Reproduce the lines of the material exactly, excluding every image.

■ **Available data**:
** begin **

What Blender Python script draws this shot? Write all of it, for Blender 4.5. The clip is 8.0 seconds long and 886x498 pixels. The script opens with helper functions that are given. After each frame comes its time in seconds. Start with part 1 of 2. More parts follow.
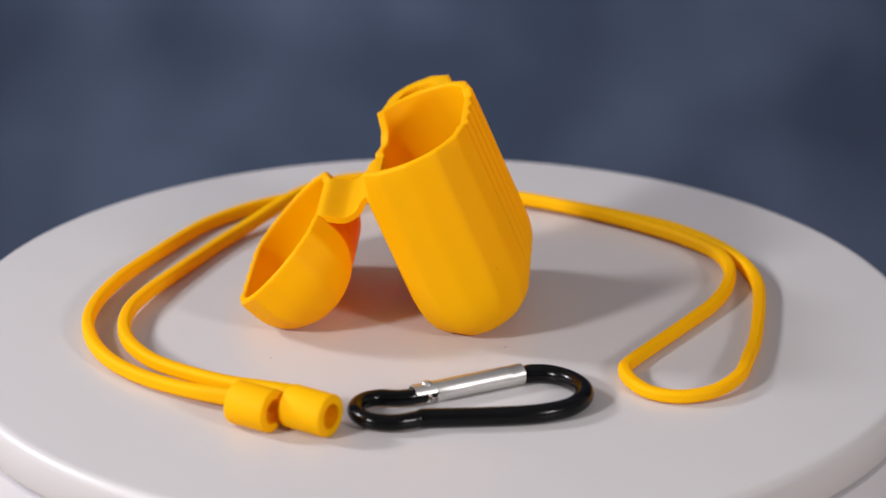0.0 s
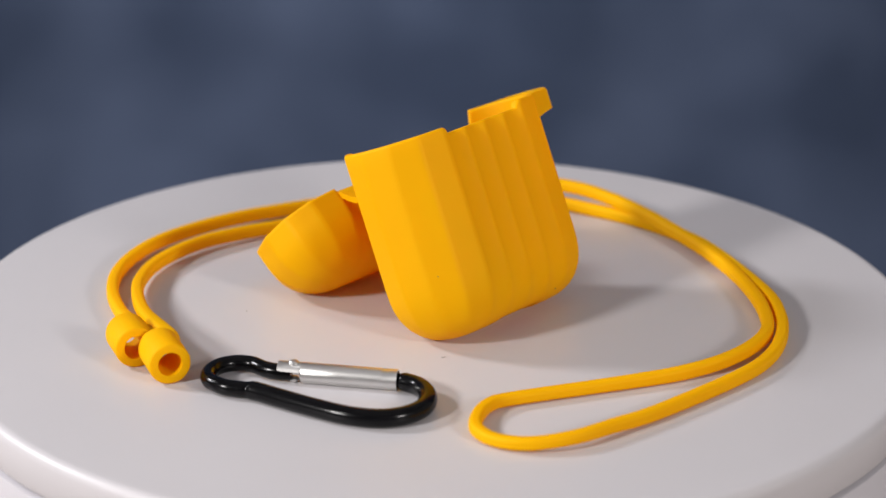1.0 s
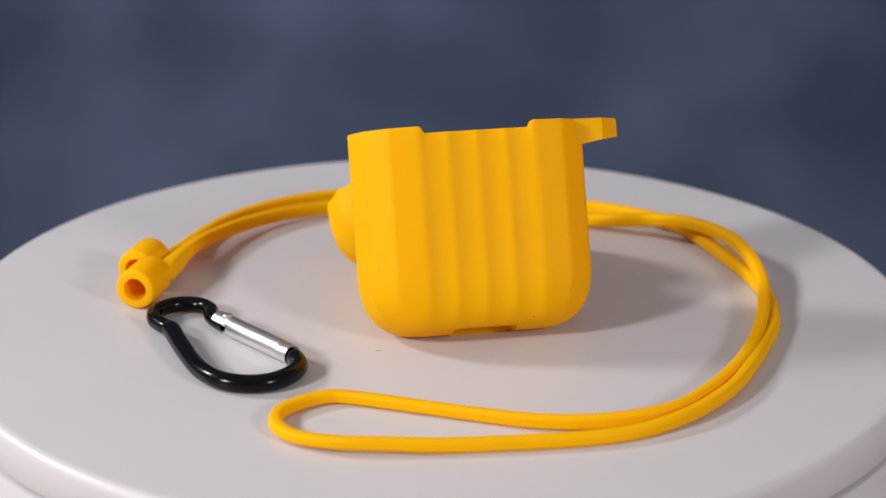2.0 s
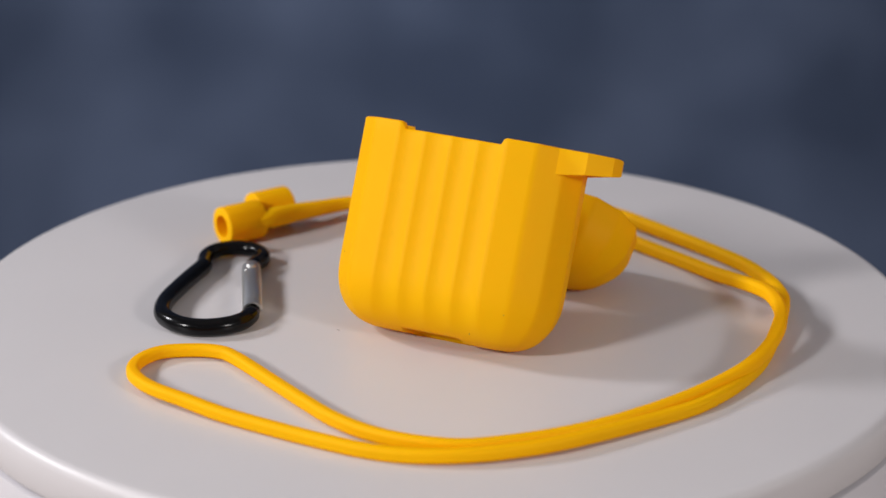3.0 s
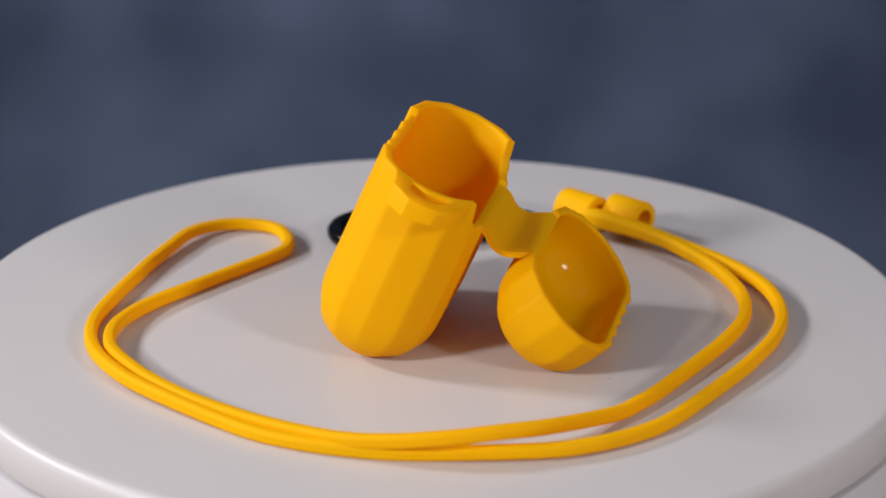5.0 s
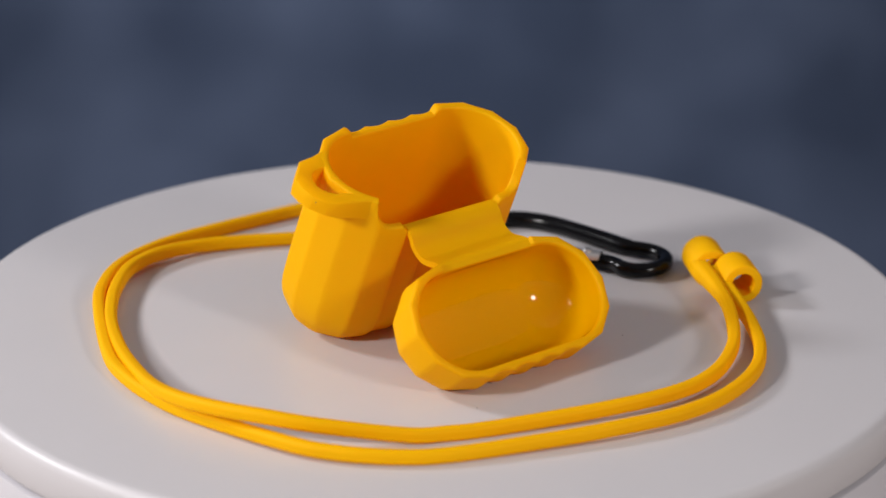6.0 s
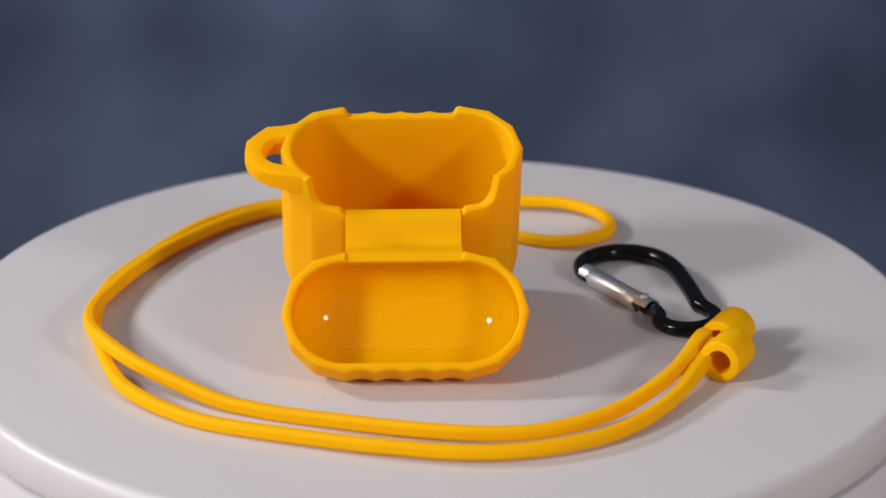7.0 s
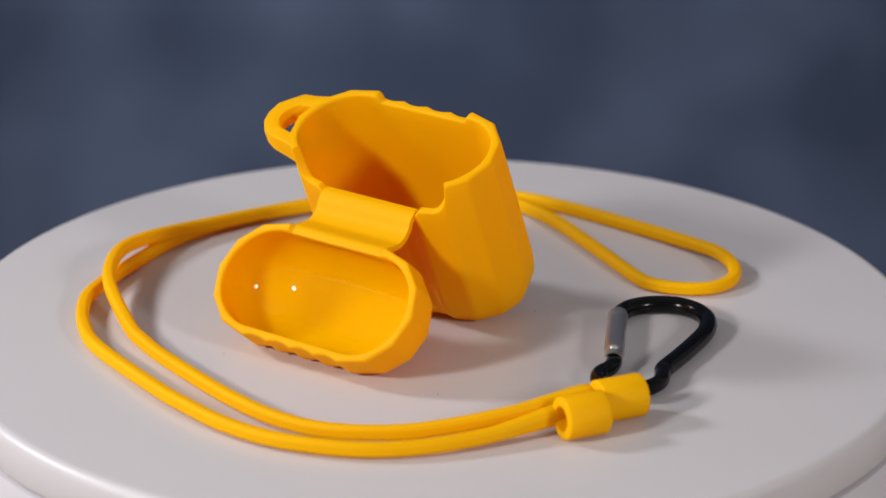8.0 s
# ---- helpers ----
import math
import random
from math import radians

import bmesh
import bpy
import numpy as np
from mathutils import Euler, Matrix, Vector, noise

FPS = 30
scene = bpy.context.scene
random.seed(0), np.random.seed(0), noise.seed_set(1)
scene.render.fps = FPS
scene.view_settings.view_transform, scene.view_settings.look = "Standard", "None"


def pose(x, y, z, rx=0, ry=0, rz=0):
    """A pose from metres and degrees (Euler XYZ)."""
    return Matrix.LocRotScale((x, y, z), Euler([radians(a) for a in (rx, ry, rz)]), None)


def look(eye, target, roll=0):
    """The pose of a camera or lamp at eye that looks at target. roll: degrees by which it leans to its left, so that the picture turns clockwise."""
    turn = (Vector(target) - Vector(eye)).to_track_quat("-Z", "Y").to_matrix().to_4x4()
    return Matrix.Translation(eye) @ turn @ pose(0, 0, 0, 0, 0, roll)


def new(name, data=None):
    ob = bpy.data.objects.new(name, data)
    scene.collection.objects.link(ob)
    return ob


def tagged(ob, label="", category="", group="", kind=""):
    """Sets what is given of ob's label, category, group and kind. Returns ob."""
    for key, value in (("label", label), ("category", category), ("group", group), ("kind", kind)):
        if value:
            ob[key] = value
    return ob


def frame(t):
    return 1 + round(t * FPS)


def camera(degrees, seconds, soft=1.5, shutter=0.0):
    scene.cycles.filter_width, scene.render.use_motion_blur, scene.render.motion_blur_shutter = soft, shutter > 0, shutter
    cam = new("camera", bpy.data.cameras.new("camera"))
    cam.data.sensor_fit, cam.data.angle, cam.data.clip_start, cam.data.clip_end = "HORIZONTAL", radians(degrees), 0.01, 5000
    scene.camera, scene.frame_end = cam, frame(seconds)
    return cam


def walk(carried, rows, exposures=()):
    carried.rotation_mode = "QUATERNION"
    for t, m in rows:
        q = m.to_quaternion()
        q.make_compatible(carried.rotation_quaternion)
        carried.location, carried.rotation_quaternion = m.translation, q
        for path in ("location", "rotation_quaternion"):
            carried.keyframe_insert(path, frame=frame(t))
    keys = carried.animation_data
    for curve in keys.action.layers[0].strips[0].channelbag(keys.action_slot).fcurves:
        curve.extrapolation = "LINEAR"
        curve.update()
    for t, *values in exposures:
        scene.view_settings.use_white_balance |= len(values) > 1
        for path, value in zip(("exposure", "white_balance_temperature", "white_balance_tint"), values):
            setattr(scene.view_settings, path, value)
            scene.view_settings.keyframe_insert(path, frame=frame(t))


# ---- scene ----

# ---------------------------------------------------------------- camera
MM = 0.001
SPIN = -0.65999          # turntable, radians a second
EYE = Vector((0.0, -0.6135, 0.25264))
cam = camera(15.963, 8.0, soft=1.5)
AIM = EYE + Vector((0.002368, 0.932587, -0.360926))
walk(cam, [(0.0, look(EYE, AIM, 0.24)), (8.0, look(EYE, AIM, 0.24))],
     exposures=[(0.0, 0.14), (1.7, 0.14), (2.8, 0.0), (8.0, 0.0)])
cam.data.dof.use_dof = True
cam.data.dof.focus_distance = 0.645
cam.data.dof.aperture_fstop = 14.5

# ---------------------------------------------------------------- light
world = bpy.data.worlds.new("studio_air")
world.use_nodes = True
world.node_tree.nodes["Background"].inputs[0].default_value = (0.95, 0.95, 1.0, 1)
world.node_tree.nodes["Background"].inputs[1].default_value = 0.024
scene.world = world
scene.view_settings.exposure = 0.0


def softbox(name, eye, target, w, h, watts, color):
    lamp = bpy.data.lights.new(name, "AREA")
    lamp.shape, lamp.size, lamp.size_y, lamp.energy, lamp.color = "RECTANGLE", w, h, watts, color
    ob = new(name, lamp)
    ob.matrix_basis = look(eye, target)
    return ob


softbox("softbox_front", (-1.18, -0.87, 0.76), (0, 0, 0.02), 0.20, 0.20, 18.5, (1.0, 0.965, 0.955))
softbox("softbox_left", (-1.18, 0.30, 0.76), (0, 0, 0.02), 0.20, 0.20, 11.0, (0.97, 0.97, 1.01))
softbox("softbox_right", (1.0, -1.08, 0.66), (0, 0, 0.02), 0.22, 0.22, 8.8, (1.0, 0.955, 0.935))
# unseen fill, added only to brighten the middle of the backdrop
softbox("added_backdrop_fill", (0.01, 0.72, -0.02), (0.01, 1.0, -0.37), 0.16, 0.12, 0.32, (0.95, 0.97, 1.0))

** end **

■ **Task answer**:
What Blender Python script draws this shot? Write all of it, for Blender 4.5. The clip is 8.0 seconds long and 886x498 pixels. The script opens with helper functions that are given. After each frame comes its time in seconds. Start with part 1 of 2. More parts follow.
0.0 s
1.0 s
2.0 s
3.0 s
5.0 s
6.0 s
7.0 s
8.0 s
# ---- helpers ----
import math
import random
from math import radians

import bmesh
import bpy
import numpy as np
from mathutils import Euler, Matrix, Vector, noise

FPS = 30
scene = bpy.context.scene
random.seed(0), np.random.seed(0), noise.seed_set(1)
scene.render.fps = FPS
scene.view_settings.view_transform, scene.view_settings.look = "Standard", "None"


def pose(x, y, z, rx=0, ry=0, rz=0):
    """A pose from metres and degrees (Euler XYZ)."""
    return Matrix.LocRotScale((x, y, z), Euler([radians(a) for a in (rx, ry, rz)]), None)


def look(eye, target, roll=0):
    """The pose of a camera or lamp at eye that looks at target. roll: degrees by which it leans to its left, so that the picture turns clockwise."""
    turn = (Vector(target) - Vector(eye)).to_track_quat("-Z", "Y").to_matrix().to_4x4()
    return Matrix.Translation(eye) @ turn @ pose(0, 0, 0, 0, 0, roll)


def new(name, data=None):
    ob = bpy.data.objects.new(name, data)
    scene.collection.objects.link(ob)
    return ob


def tagged(ob, label="", category="", group="", kind=""):
    """Sets what is given of ob's label, category, group and kind. Returns ob."""
    for key, value in (("label", label), ("category", category), ("group", group), ("kind", kind)):
        if value:
            ob[key] = value
    return ob


def frame(t):
    return 1 + round(t * FPS)


def camera(degrees, seconds, soft=1.5, shutter=0.0):
    scene.cycles.filter_width, scene.render.use_motion_blur, scene.render.motion_blur_shutter = soft, shutter > 0, shutter
    cam = new("camera", bpy.data.cameras.new("camera"))
    cam.data.sensor_fit, cam.data.angle, cam.data.clip_start, cam.data.clip_end = "HORIZONTAL", radians(degrees), 0.01, 5000
    scene.camera, scene.frame_end = cam, frame(seconds)
    return cam


def walk(carried, rows, exposures=()):
    carried.rotation_mode = "QUATERNION"
    for t, m in rows:
        q = m.to_quaternion()
        q.make_compatible(carried.rotation_quaternion)
        carried.location, carried.rotation_quaternion = m.translation, q
        for path in ("location", "rotation_quaternion"):
            carried.keyframe_insert(path, frame=frame(t))
    keys = carried.animation_data
    for curve in keys.action.layers[0].strips[0].channelbag(keys.action_slot).fcurves:
        curve.extrapolation = "LINEAR"
        curve.update()
    for t, *values in exposures:
        scene.view_settings.use_white_balance |= len(values) > 1
        for path, value in zip(("exposure", "white_balance_temperature", "white_balance_tint"), values):
            setattr(scene.view_settings, path, value)
            scene.view_settings.keyframe_insert(path, frame=frame(t))


# ---- scene ----

# ---------------------------------------------------------------- camera
MM = 0.001
SPIN = -0.65999          # turntable, radians a second
EYE = Vector((0.0, -0.6135, 0.25264))
cam = camera(15.963, 8.0, soft=1.5)
AIM = EYE + Vector((0.002368, 0.932587, -0.360926))
walk(cam, [(0.0, look(EYE, AIM, 0.24)), (8.0, look(EYE, AIM, 0.24))],
     exposures=[(0.0, 0.14), (1.7, 0.14), (2.8, 0.0), (8.0, 0.0)])
cam.data.dof.use_dof = True
cam.data.dof.focus_distance = 0.645
cam.data.dof.aperture_fstop = 14.5

# ---------------------------------------------------------------- light
world = bpy.data.worlds.new("studio_air")
world.use_nodes = True
world.node_tree.nodes["Background"].inputs[0].default_value = (0.95, 0.95, 1.0, 1)
world.node_tree.nodes["Background"].inputs[1].default_value = 0.024
scene.world = world
scene.view_settings.exposure = 0.0


def softbox(name, eye, target, w, h, watts, color):
    lamp = bpy.data.lights.new(name, "AREA")
    lamp.shape, lamp.size, lamp.size_y, lamp.energy, lamp.color = "RECTANGLE", w, h, watts, color
    ob = new(name, lamp)
    ob.matrix_basis = look(eye, target)
    return ob


softbox("softbox_front", (-1.18, -0.87, 0.76), (0, 0, 0.02), 0.20, 0.20, 18.5, (1.0, 0.965, 0.955))
softbox("softbox_left", (-1.18, 0.30, 0.76), (0, 0, 0.02), 0.20, 0.20, 11.0, (0.97, 0.97, 1.01))
softbox("softbox_right", (1.0, -1.08, 0.66), (0, 0, 0.02), 0.22, 0.22, 8.8, (1.0, 0.955, 0.935))
# unseen fill, added only to brighten the middle of the backdrop
softbox("added_backdrop_fill", (0.01, 0.72, -0.02), (0.01, 1.0, -0.37), 0.16, 0.12, 0.32, (0.95, 0.97, 1.0))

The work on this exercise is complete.